Quelqu’un poussera les gravats

sur les côtés des routes,

pour que puissent passer

les charrettes des cadavres

Quelqu’un devra patauger

dans la fange et les cendres,

dans les ressorts des divans,

dans les débris de verre,

dans les haillons sanglants.

Quelqu’un doit traîner la poutre

qui calera le mur.

Quelqu’un doit replacer la vitre

et regonder la porte

Tout ceci n’est guère photogénique

et dure des années.

Toutes les caméras sont déjà

parties voir une autre guerre.

[…]

Ceux qui sont au courant

du pourquoi du comment

céderont bientôt la place

à ceux qui savent en peu.

Puis  à ceux qui en savent prou.

Et enfin, rien du tout.

Dans l’herbe qui couvrira

les causes et les effets

il faudra que quelqu’un se couche

un épi entre les dents

à regarder les nuages.

Le poète peut jouer sur les mots mais aussi, comme dans le premier texte, jouer avec leur sens. L’ordre n’est certainement pas choisi au hasard : Avenir, Silence, Rien…

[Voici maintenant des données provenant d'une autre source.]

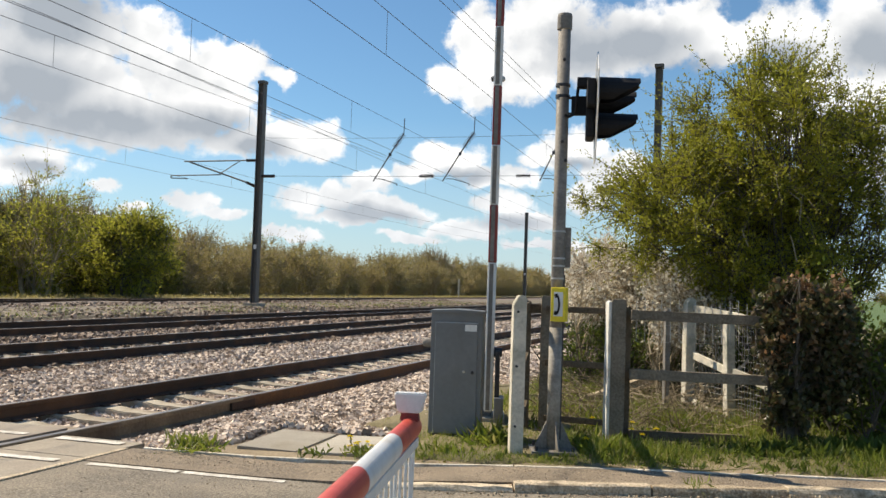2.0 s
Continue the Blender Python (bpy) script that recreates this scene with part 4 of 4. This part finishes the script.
# ---------------- plants ----------------
def crown(seed, lobes, clumps, clump_r, twigs, leaves, leaf, trunk_top, trunk_r, stems=1, shoots=0, shell=0.55, leaf_up=0.3, base_r=0.15, thick=0.006, ratio=0.6, shoot_len=0.7, arch=0.0, shoot_leaves=None, sides=4):
    """A woody plant: stems, limbs to each clump, twigs and leaves, filling rounded lobes (centre, radii). Returns wood and leaf arrays."""
    g = np.random.default_rng(seed)
    vol = np.array([r[0] * r[1] * r[2] for _, r in lobes])
    which = g.choice(len(lobes), clumps, p=vol / vol.sum())
    d = g.normal(size=(clumps, 3))
    d /= np.linalg.norm(d, axis=1)[:, None]
    rad = shell + (1 - shell) * g.random(clumps) ** 0.6
    bumpy = 0.82 + 0.3 * g.random(clumps)
    C = np.array([c for c, _ in lobes])[which] + d * np.array([r for _, r in lobes])[which] * (rad * bumpy)[:, None]
    out = d * 0.7
    C[:, 2] = np.maximum(C[:, 2], 0.08)
    P0, P1, R0, R1 = [], [], [], []
    def stick(a, b, ra, rb):
        P0.append(a), P1.append(b), R0.append(ra), R1.append(rb)
    feet = []
    for k in range(stems):
        a = 2 * math.pi * k / stems + g.uniform(-0.4, 0.4)
        foot = np.array([base_r * math.cos(a), base_r * math.sin(a), -0.1])
        top = np.array(trunk_top) + g.normal(size=3) * [0.25, 0.25, 0.15] * (stems > 1) + foot * [2.2, 2.2, 0] * (stems > 1)
        pts = [foot]
        for j in range(1, 6):
            pts.append(foot + (top - foot) * j / 5 + g.normal(size=3) * 0.05 * np.linalg.norm(top) / 3)
        for j in range(5):
            stick(pts[j], pts[j + 1], trunk_r * (1 - 0.15 * j), trunk_r * (1 - 0.15 * (j + 1)))
        feet.append(pts)
    limb_at = []
    for c in C:
        pts = feet[g.integers(stems)]
        j = min(5, 1 + int(g.integers(0, 5)))
        a = pts[j]
        m1 = a + (c - a) * 0.35 + g.normal(size=3) * 0.06 + [0, 0, 0.12 * np.linalg.norm(c - a)]
        m2 = a + (c - a) * 0.7 + g.normal(size=3) * 0.08 + [0, 0, 0.1 * np.linalg.norm(c - a)]
        r = max(trunk_r * 0.16, thick * 1.4)
        stick(a, m1, r, r * 0.7), stick(m1, m2, r * 0.7, r * 0.45), stick(m2, c, r * 0.45, r * 0.25)
    L, A = [], []
    for c, o in zip(C, out):
        for _ in range(twigs):
            t = g.normal(size=3) + o + [0, 0, 0.35]
            t /= np.linalg.norm(t)
            ln = clump_r * g.uniform(0.5, 1.25)
            m = c + t * ln * 0.5 + g.normal(size=3) * 0.07 * ln
            e = c + t * ln
            stick(c, m, thick, thick * 0.7), stick(m, e, thick * 0.7, thick * 0.35)
            k = g.random(leaves)[:, None]
            L.append(np.where(k < 0.5, c + (m - c) * k * 2, m + (e - m) * (k * 2 - 1)) + g.normal(size=(leaves, 3)) * clump_r * 0.13)
            A.append(np.repeat(t[None] * 0.6, leaves, 0))
    for _ in range(shoots):
        i = g.integers(clumps)
        if C[i, 2] < np.quantile(C[:, 2], 0.5 - 0.25 * (arch > 0)):
            continue
        bow = arch * g.uniform(0.0, 1.4)
        t = out[i] * g.uniform(0.4, 1.2) * (1 + bow) + np.array([0, 0, 0.8 - 0.25 * bow]) + g.normal(size=3) * 0.25
        t /= np.linalg.norm(t)
        ln = g.uniform(0.5, 1.0) * shoot_len
        p = [C[i]]
        for j in range(1, 5):
            p.append(p[-1] + t * ln / 4 + g.normal(size=3) * 0.025 + [0, 0, -(0.01 + 0.035 * bow * ln) * j])
        for j in range(4):
            stick(p[j], p[j + 1], thick * (1 - 0.2 * j), thick * (0.8 - 0.2 * j))
            k = g.random(shoot_leaves or max(2, leaves // 2))[:, None]
            L.append(p[j] + (p[j + 1] - p[j]) * k + g.normal(size=(len(k), 3)) * leaf * 0.6)
            A.append(np.repeat(t[None], len(k), 0))
    wood = tubes(np.array(P0), np.array(P1), np.array(R0), np.array(R1), sides)
    at, away = np.concatenate(L), np.concatenate(A)
    return wood, blades(at, leaf, g, leaf_up, ratio, away), C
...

Le message du deuxième texte est évident. On notera cependant l’anonymat du texte,  les « quelqu’un » et les « ceux », les premiers qui agissent et les seconds qui parlent, jusqu’au « rien du tout » final, toute allusion avec notre situation actuelle étant tout sauf involontaire…Il n’est pas interdit de voir dans la dernière strophe une allusion à « L’étranger » de Baudelaire. Et l’insouciance, telle une injonction inévitable,  souveraine et paradoxale (« il faudra ») finira bien par reprendre ses droits.